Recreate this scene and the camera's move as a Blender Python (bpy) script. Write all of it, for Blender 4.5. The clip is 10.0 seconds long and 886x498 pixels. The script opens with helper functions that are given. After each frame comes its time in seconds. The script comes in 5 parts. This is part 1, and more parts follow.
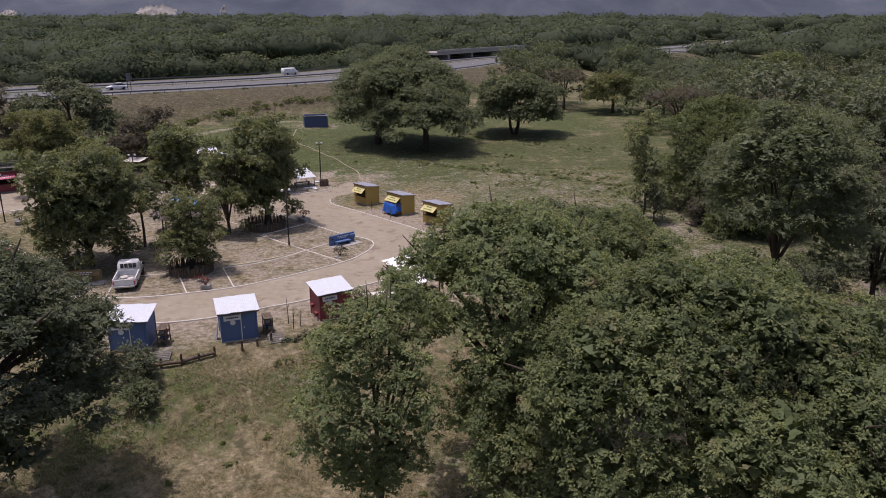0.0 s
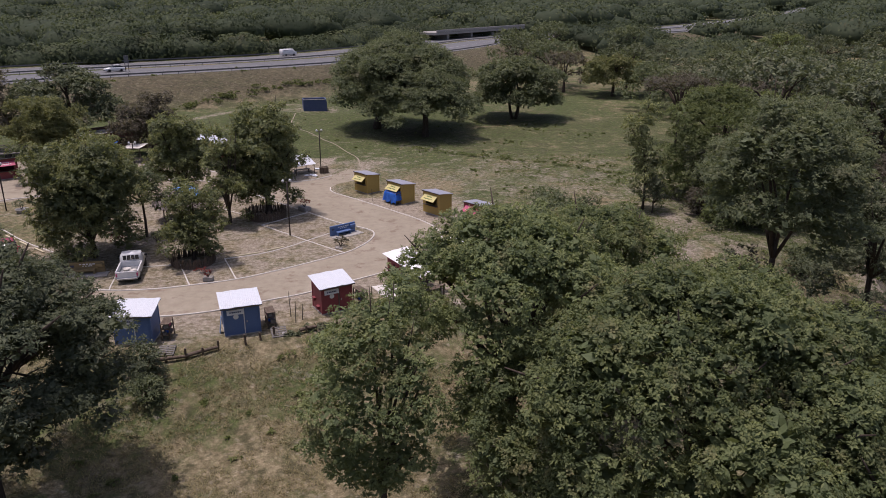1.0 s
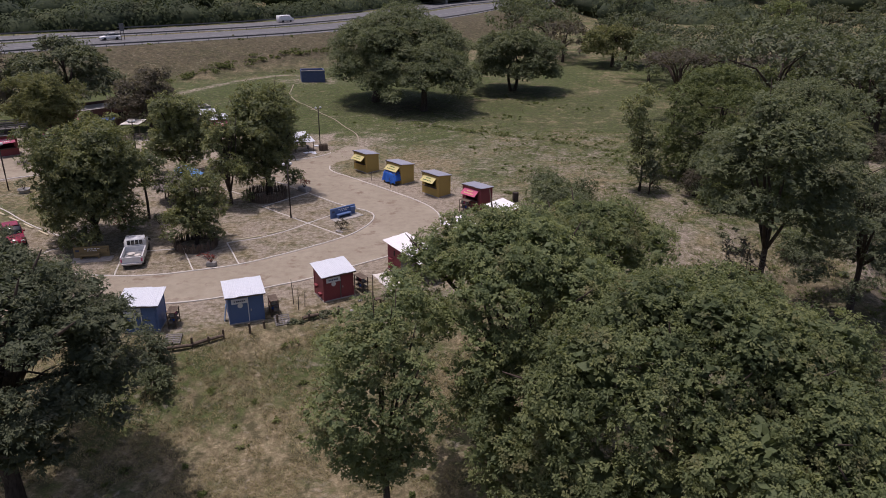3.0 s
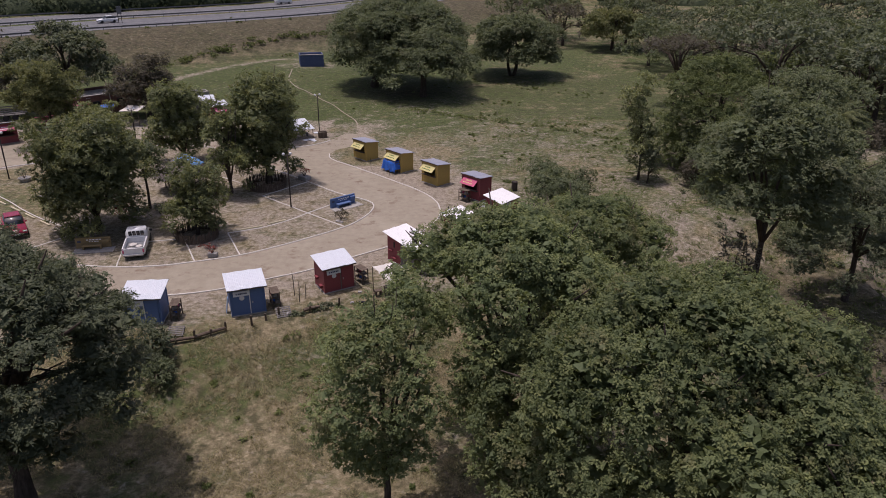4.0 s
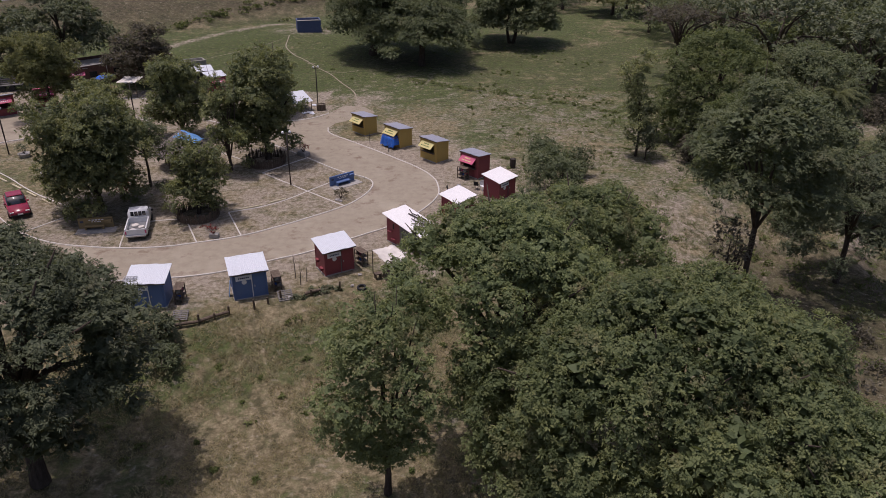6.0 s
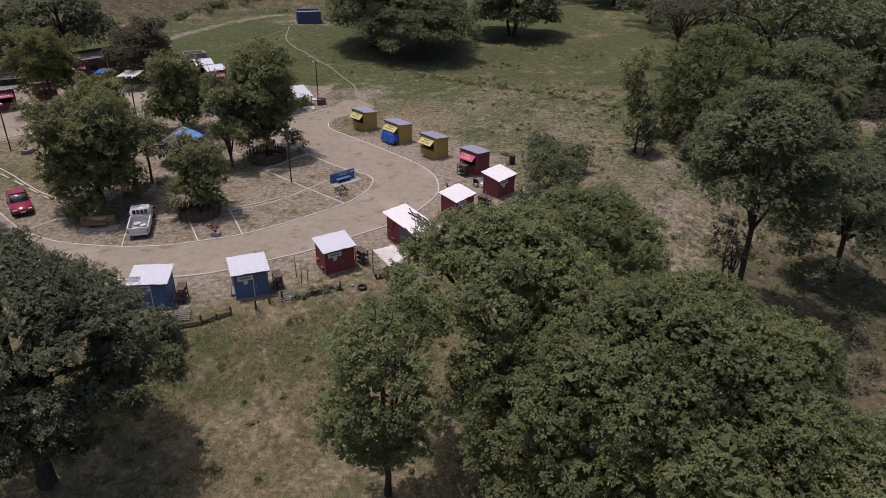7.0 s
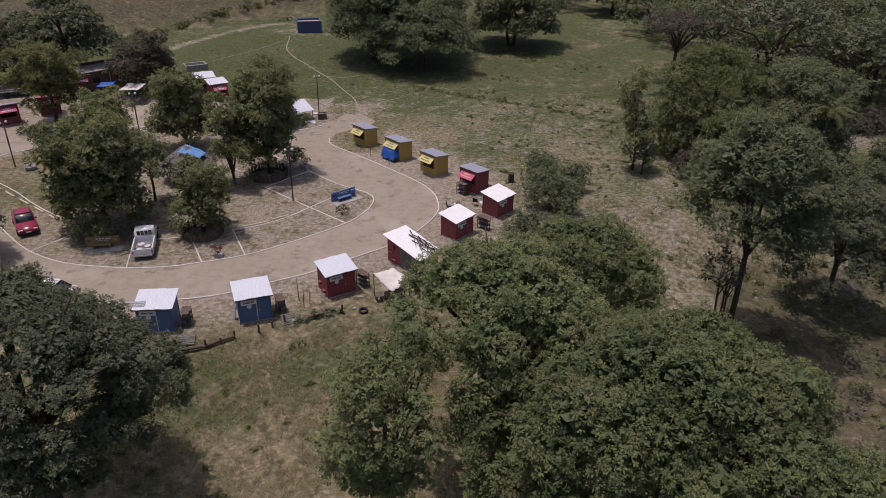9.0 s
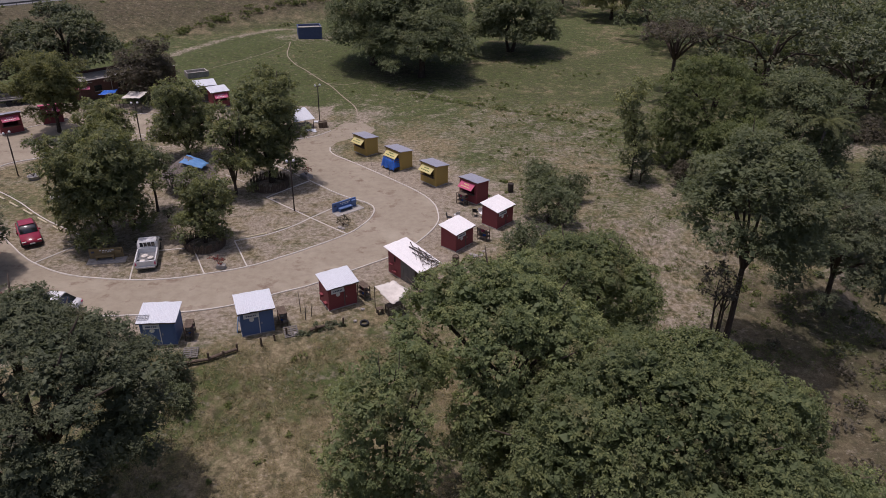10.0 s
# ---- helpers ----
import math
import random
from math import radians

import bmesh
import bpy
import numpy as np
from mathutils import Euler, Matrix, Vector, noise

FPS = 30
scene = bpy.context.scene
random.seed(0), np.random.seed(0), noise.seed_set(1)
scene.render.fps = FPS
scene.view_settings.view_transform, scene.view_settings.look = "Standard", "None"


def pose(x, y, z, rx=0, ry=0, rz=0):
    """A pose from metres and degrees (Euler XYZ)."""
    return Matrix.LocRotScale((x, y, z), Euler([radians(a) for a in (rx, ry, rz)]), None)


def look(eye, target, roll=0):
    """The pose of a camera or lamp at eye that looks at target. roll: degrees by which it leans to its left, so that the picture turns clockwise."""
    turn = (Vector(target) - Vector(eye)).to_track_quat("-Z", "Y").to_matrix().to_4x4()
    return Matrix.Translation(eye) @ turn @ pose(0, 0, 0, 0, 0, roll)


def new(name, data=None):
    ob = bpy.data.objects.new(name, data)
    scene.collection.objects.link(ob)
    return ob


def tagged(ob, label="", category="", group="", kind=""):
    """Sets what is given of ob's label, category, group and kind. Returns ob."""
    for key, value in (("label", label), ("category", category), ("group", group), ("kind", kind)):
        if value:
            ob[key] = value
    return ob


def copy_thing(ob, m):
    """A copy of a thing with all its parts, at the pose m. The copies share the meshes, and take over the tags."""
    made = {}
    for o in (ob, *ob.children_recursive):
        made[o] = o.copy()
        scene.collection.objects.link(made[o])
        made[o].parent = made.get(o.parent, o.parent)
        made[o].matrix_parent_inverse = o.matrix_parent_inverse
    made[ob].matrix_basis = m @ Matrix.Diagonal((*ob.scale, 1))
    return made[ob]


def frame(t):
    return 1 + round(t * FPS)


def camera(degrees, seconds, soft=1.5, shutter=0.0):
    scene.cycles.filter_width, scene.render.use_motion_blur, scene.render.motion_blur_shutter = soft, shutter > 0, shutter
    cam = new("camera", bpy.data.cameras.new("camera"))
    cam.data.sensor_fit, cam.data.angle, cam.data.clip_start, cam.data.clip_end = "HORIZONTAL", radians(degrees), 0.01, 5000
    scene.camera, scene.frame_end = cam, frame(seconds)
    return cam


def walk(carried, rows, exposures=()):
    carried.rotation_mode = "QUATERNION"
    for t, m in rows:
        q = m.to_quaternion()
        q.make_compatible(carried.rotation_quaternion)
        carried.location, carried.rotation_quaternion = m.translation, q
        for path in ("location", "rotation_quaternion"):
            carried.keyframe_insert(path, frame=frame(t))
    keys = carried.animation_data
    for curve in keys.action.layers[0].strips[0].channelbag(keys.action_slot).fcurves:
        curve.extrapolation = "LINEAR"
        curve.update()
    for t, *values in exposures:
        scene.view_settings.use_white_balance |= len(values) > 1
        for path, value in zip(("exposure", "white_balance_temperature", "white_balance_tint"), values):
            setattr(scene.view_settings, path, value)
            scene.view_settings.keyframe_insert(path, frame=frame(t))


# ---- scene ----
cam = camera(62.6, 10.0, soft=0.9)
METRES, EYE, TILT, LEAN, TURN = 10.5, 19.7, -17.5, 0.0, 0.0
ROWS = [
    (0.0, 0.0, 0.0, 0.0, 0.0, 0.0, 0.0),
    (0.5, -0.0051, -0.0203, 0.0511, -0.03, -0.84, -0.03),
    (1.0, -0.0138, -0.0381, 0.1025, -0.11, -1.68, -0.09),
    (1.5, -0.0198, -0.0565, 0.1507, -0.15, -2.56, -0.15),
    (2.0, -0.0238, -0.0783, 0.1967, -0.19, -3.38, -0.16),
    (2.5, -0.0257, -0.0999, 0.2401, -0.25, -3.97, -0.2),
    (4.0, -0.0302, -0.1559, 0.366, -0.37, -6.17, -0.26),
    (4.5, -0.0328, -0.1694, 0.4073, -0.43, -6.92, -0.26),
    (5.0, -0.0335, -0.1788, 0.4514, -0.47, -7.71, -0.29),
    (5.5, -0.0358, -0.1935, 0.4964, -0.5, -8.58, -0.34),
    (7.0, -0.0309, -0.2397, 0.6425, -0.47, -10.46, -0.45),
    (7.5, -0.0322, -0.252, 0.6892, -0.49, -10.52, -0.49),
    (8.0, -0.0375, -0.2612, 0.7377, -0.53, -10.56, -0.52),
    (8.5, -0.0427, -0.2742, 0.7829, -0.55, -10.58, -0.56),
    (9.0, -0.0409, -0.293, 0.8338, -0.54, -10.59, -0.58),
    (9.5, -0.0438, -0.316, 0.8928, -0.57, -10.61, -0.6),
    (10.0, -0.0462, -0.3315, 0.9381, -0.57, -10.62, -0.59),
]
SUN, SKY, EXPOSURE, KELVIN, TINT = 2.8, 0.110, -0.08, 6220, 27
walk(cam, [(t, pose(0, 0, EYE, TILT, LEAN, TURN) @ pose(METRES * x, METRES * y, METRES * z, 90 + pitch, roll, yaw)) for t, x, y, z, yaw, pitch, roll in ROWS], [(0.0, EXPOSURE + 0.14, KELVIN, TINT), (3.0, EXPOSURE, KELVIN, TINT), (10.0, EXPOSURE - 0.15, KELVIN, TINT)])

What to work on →
Make an exact copy of the data, leaving its pictures out.

Output →
Recreate this scene and the camera's move as a Blender Python (bpy) script. Write all of it, for Blender 4.5. The clip is 10.0 seconds long and 886x498 pixels. The script opens with helper functions that are given. After each frame comes its time in seconds. The script comes in 5 parts. This is part 1, and more parts follow.
0.0 s
1.0 s
3.0 s
4.0 s
6.0 s
7.0 s
9.0 s
10.0 s
# ---- helpers ----
import math
import random
from math import radians

import bmesh
import bpy
import numpy as np
from mathutils import Euler, Matrix, Vector, noise

FPS = 30
scene = bpy.context.scene
random.seed(0), np.random.seed(0), noise.seed_set(1)
scene.render.fps = FPS
scene.view_settings.view_transform, scene.view_settings.look = "Standard", "None"


def pose(x, y, z, rx=0, ry=0, rz=0):
    """A pose from metres and degrees (Euler XYZ)."""
    return Matrix.LocRotScale((x, y, z), Euler([radians(a) for a in (rx, ry, rz)]), None)


def look(eye, target, roll=0):
    """The pose of a camera or lamp at eye that looks at target. roll: degrees by which it leans to its left, so that the picture turns clockwise."""
    turn = (Vector(target) - Vector(eye)).to_track_quat("-Z", "Y").to_matrix().to_4x4()
    return Matrix.Translation(eye) @ turn @ pose(0, 0, 0, 0, 0, roll)


def new(name, data=None):
    ob = bpy.data.objects.new(name, data)
    scene.collection.objects.link(ob)
    return ob


def tagged(ob, label="", category="", group="", kind=""):
    """Sets what is given of ob's label, category, group and kind. Returns ob."""
    for key, value in (("label", label), ("category", category), ("group", group), ("kind", kind)):
        if value:
            ob[key] = value
    return ob


def copy_thing(ob, m):
    """A copy of a thing with all its parts, at the pose m. The copies share the meshes, and take over the tags."""
    made = {}
    for o in (ob, *ob.children_recursive):
        made[o] = o.copy()
        scene.collection.objects.link(made[o])
        made[o].parent = made.get(o.parent, o.parent)
        made[o].matrix_parent_inverse = o.matrix_parent_inverse
    made[ob].matrix_basis = m @ Matrix.Diagonal((*ob.scale, 1))
    return made[ob]


def frame(t):
    return 1 + round(t * FPS)


def camera(degrees, seconds, soft=1.5, shutter=0.0):
    scene.cycles.filter_width, scene.render.use_motion_blur, scene.render.motion_blur_shutter = soft, shutter > 0, shutter
    cam = new("camera", bpy.data.cameras.new("camera"))
    cam.data.sensor_fit, cam.data.angle, cam.data.clip_start, cam.data.clip_end = "HORIZONTAL", radians(degrees), 0.01, 5000
    scene.camera, scene.frame_end = cam, frame(seconds)
    return cam


def walk(carried, rows, exposures=()):
    carried.rotation_mode = "QUATERNION"
    for t, m in rows:
        q = m.to_quaternion()
        q.make_compatible(carried.rotation_quaternion)
        carried.location, carried.rotation_quaternion = m.translation, q
        for path in ("location", "rotation_quaternion"):
            carried.keyframe_insert(path, frame=frame(t))
    keys = carried.animation_data
    for curve in keys.action.layers[0].strips[0].channelbag(keys.action_slot).fcurves:
        curve.extrapolation = "LINEAR"
        curve.update()
    for t, *values in exposures:
        scene.view_settings.use_white_balance |= len(values) > 1
        for path, value in zip(("exposure", "white_balance_temperature", "white_balance_tint"), values):
            setattr(scene.view_settings, path, value)
            scene.view_settings.keyframe_insert(path, frame=frame(t))


# ---- scene ----
cam = camera(62.6, 10.0, soft=0.9)
METRES, EYE, TILT, LEAN, TURN = 10.5, 19.7, -17.5, 0.0, 0.0
ROWS = [
    (0.0, 0.0, 0.0, 0.0, 0.0, 0.0, 0.0),
    (0.5, -0.0051, -0.0203, 0.0511, -0.03, -0.84, -0.03),
    (1.0, -0.0138, -0.0381, 0.1025, -0.11, -1.68, -0.09),
    (1.5, -0.0198, -0.0565, 0.1507, -0.15, -2.56, -0.15),
    (2.0, -0.0238, -0.0783, 0.1967, -0.19, -3.38, -0.16),
    (2.5, -0.0257, -0.0999, 0.2401, -0.25, -3.97, -0.2),
    (4.0, -0.0302, -0.1559, 0.366, -0.37, -6.17, -0.26),
    (4.5, -0.0328, -0.1694, 0.4073, -0.43, -6.92, -0.26),
    (5.0, -0.0335, -0.1788, 0.4514, -0.47, -7.71, -0.29),
    (5.5, -0.0358, -0.1935, 0.4964, -0.5, -8.58, -0.34),
    (7.0, -0.0309, -0.2397, 0.6425, -0.47, -10.46, -0.45),
    (7.5, -0.0322, -0.252, 0.6892, -0.49, -10.52, -0.49),
    (8.0, -0.0375, -0.2612, 0.7377, -0.53, -10.56, -0.52),
    (8.5, -0.0427, -0.2742, 0.7829, -0.55, -10.58, -0.56),
    (9.0, -0.0409, -0.293, 0.8338, -0.54, -10.59, -0.58),
    (9.5, -0.0438, -0.316, 0.8928, -0.57, -10.61, -0.6),
    (10.0, -0.0462, -0.3315, 0.9381, -0.57, -10.62, -0.59),
]
SUN, SKY, EXPOSURE, KELVIN, TINT = 2.8, 0.110, -0.08, 6220, 27
walk(cam, [(t, pose(0, 0, EYE, TILT, LEAN, TURN) @ pose(METRES * x, METRES * y, METRES * z, 90 + pitch, roll, yaw)) for t, x, y, z, yaw, pitch, roll in ROWS], [(0.0, EXPOSURE + 0.14, KELVIN, TINT), (3.0, EXPOSURE, KELVIN, TINT), (10.0, EXPOSURE - 0.15, KELVIN, TINT)])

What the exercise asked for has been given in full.